TASK BRIEF >> Among the records that follow, set down only the lines from the one containing "what is given" to the one containing "for t, m in", both included, exactly.

DATA EXCERPTS >>

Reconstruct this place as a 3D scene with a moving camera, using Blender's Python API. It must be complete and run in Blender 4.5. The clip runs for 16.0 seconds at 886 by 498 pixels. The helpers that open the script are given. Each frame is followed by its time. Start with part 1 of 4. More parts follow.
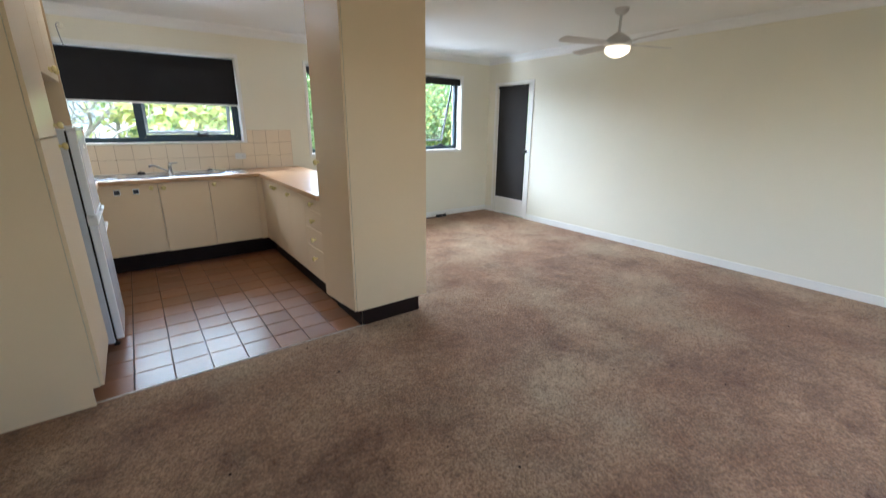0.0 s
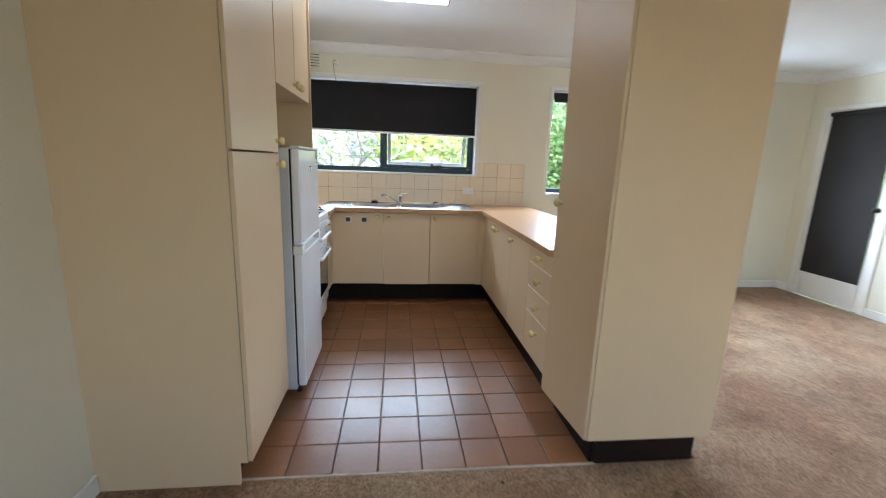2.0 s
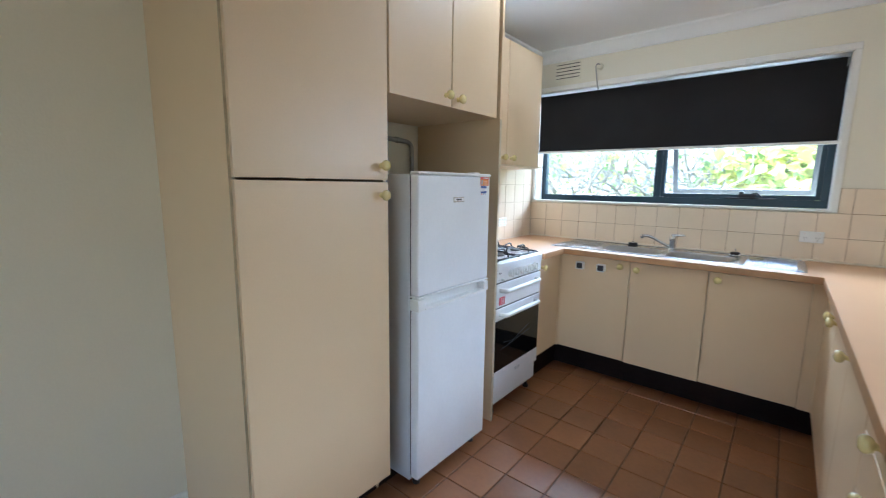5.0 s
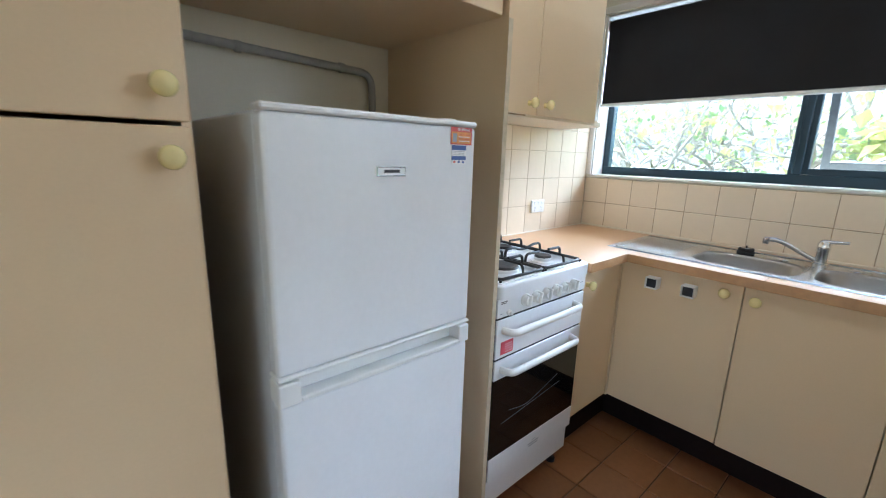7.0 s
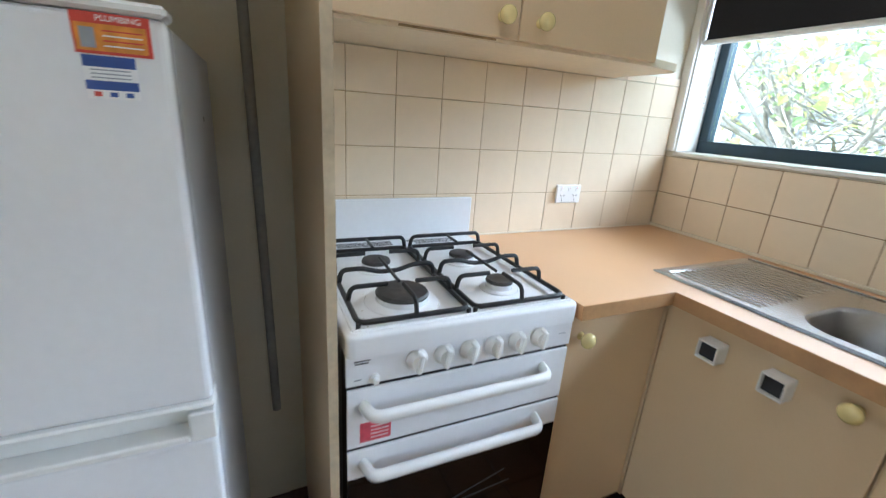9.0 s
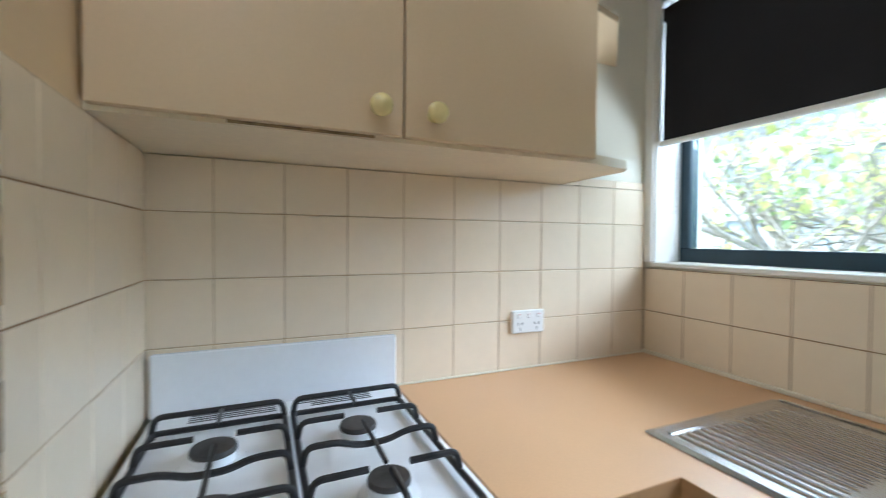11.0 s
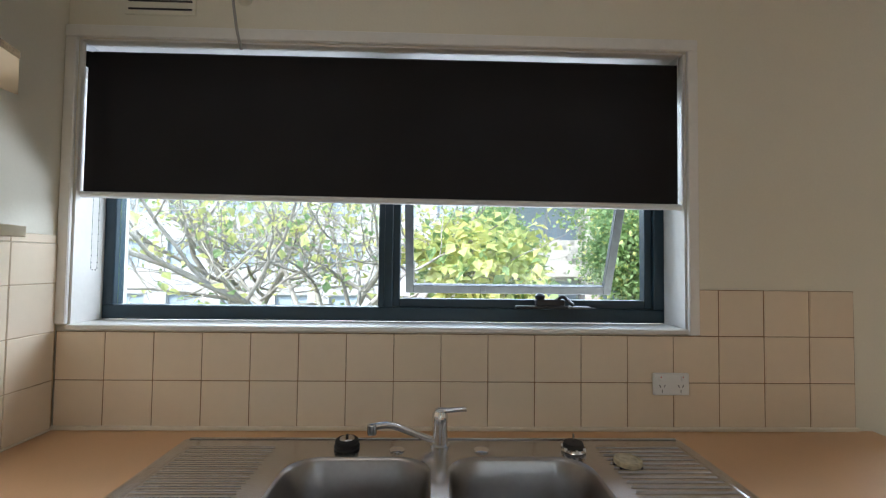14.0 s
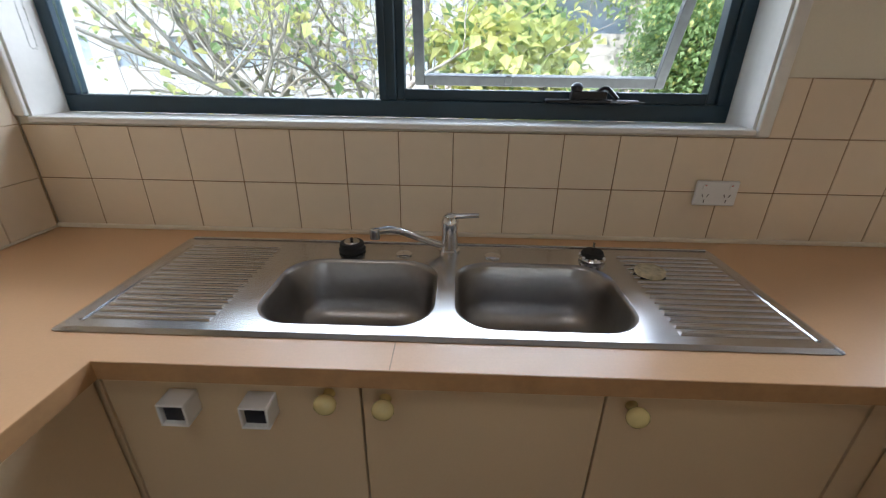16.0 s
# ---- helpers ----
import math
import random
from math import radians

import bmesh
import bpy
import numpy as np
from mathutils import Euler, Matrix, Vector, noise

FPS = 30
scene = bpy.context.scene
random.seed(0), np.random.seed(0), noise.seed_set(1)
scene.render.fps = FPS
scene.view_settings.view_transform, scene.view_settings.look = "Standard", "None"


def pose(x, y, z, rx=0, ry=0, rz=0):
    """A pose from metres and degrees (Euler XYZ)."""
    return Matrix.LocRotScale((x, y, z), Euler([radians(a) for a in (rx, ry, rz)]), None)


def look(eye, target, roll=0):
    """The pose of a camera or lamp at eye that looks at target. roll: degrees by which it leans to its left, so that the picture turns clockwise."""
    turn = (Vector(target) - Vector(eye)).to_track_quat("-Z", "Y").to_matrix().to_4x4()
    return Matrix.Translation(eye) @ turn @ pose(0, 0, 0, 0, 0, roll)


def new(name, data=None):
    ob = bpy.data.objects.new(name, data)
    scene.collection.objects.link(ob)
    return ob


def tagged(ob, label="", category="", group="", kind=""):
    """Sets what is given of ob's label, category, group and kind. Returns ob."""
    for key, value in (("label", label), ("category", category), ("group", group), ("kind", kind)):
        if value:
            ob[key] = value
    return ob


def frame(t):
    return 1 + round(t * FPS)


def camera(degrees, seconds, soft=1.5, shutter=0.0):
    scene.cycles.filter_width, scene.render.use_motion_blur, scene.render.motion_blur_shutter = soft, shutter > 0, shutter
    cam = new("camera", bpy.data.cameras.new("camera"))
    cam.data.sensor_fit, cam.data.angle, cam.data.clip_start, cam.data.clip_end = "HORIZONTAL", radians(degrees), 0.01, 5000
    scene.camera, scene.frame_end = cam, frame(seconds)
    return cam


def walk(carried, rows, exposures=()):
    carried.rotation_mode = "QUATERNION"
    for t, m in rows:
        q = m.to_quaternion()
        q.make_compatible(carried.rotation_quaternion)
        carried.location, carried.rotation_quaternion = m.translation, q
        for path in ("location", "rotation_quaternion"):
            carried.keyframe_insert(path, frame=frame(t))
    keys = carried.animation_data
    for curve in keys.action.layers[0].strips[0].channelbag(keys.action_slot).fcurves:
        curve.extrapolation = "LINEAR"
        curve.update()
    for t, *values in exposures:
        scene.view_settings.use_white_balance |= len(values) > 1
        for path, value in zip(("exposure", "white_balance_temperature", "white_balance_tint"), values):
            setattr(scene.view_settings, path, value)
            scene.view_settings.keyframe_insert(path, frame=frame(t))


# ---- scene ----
==
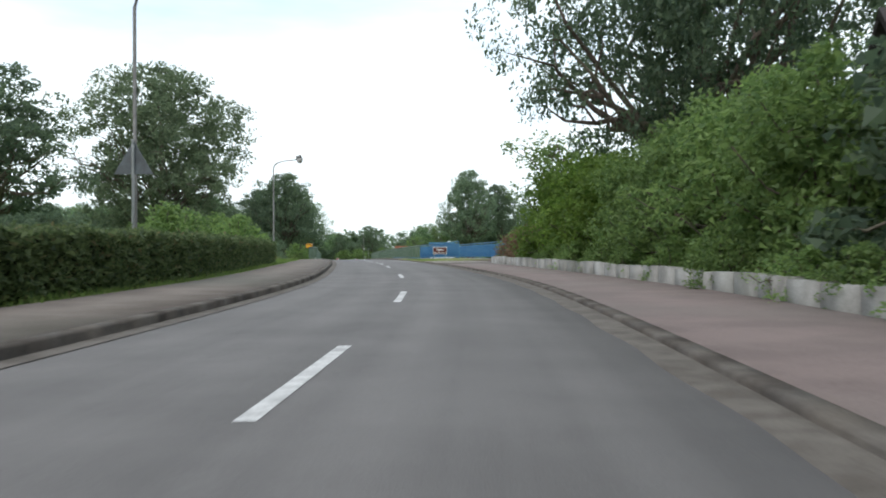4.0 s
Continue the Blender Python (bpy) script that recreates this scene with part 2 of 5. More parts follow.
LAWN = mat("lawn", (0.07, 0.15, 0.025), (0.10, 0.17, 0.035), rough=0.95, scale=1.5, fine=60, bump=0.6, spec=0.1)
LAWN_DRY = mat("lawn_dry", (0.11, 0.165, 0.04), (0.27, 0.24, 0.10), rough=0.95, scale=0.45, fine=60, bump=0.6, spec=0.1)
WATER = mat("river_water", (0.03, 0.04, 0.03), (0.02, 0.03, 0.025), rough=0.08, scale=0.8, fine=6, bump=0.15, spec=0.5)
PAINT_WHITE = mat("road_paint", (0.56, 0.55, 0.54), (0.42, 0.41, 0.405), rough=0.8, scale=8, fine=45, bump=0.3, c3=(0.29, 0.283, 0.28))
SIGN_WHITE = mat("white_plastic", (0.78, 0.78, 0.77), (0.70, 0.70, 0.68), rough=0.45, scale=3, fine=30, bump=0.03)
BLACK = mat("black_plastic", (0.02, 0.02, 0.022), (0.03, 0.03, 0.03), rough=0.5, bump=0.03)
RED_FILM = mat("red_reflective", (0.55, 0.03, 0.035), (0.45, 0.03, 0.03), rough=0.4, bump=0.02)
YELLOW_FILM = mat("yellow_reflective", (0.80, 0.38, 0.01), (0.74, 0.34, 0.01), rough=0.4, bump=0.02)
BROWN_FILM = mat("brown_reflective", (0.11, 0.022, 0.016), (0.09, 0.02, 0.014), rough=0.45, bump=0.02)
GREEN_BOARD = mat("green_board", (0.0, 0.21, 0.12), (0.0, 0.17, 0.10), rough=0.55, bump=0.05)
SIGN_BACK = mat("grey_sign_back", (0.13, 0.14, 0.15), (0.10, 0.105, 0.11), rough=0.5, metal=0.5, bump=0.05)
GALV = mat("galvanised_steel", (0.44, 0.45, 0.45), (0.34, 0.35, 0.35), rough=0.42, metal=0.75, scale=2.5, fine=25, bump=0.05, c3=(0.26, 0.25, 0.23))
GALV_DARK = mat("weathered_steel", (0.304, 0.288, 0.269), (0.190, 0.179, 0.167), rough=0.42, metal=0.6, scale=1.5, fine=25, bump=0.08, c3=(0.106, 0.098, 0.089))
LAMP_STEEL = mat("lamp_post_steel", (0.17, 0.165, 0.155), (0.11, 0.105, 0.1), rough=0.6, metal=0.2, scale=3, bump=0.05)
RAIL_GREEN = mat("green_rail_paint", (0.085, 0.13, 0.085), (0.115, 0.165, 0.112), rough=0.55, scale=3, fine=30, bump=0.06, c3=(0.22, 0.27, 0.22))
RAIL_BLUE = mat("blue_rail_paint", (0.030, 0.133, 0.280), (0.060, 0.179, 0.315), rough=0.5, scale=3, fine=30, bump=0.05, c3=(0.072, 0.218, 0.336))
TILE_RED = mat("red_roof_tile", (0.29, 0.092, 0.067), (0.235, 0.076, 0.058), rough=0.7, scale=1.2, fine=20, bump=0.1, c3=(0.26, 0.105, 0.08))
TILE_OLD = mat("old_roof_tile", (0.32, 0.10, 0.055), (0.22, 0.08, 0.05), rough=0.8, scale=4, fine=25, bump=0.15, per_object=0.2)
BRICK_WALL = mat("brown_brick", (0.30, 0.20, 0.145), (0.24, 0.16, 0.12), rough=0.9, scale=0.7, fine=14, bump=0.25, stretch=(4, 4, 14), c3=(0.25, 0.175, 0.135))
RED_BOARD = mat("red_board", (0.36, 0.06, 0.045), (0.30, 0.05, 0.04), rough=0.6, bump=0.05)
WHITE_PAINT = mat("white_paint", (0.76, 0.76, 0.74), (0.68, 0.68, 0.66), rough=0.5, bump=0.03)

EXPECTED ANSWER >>
    """Sets what is given of ob's label, category, group and kind. Returns ob."""
    for key, value in (("label", label), ("category", category), ("group", group), ("kind", kind)):
        if value:
            ob[key] = value
    return ob


def frame(t):
    return 1 + round(t * FPS)


def camera(degrees, seconds, soft=1.5, shutter=0.0):
    scene.cycles.filter_width, scene.render.use_motion_blur, scene.render.motion_blur_shutter = soft, shutter > 0, shutter
    cam = new("camera", bpy.data.cameras.new("camera"))
    cam.data.sensor_fit, cam.data.angle, cam.data.clip_start, cam.data.clip_end = "HORIZONTAL", radians(degrees), 0.01, 5000
    scene.camera, scene.frame_end = cam, frame(seconds)
    return cam


def walk(carried, rows, exposures=()):
    carried.rotation_mode = "QUATERNION"
    for t, m in rows:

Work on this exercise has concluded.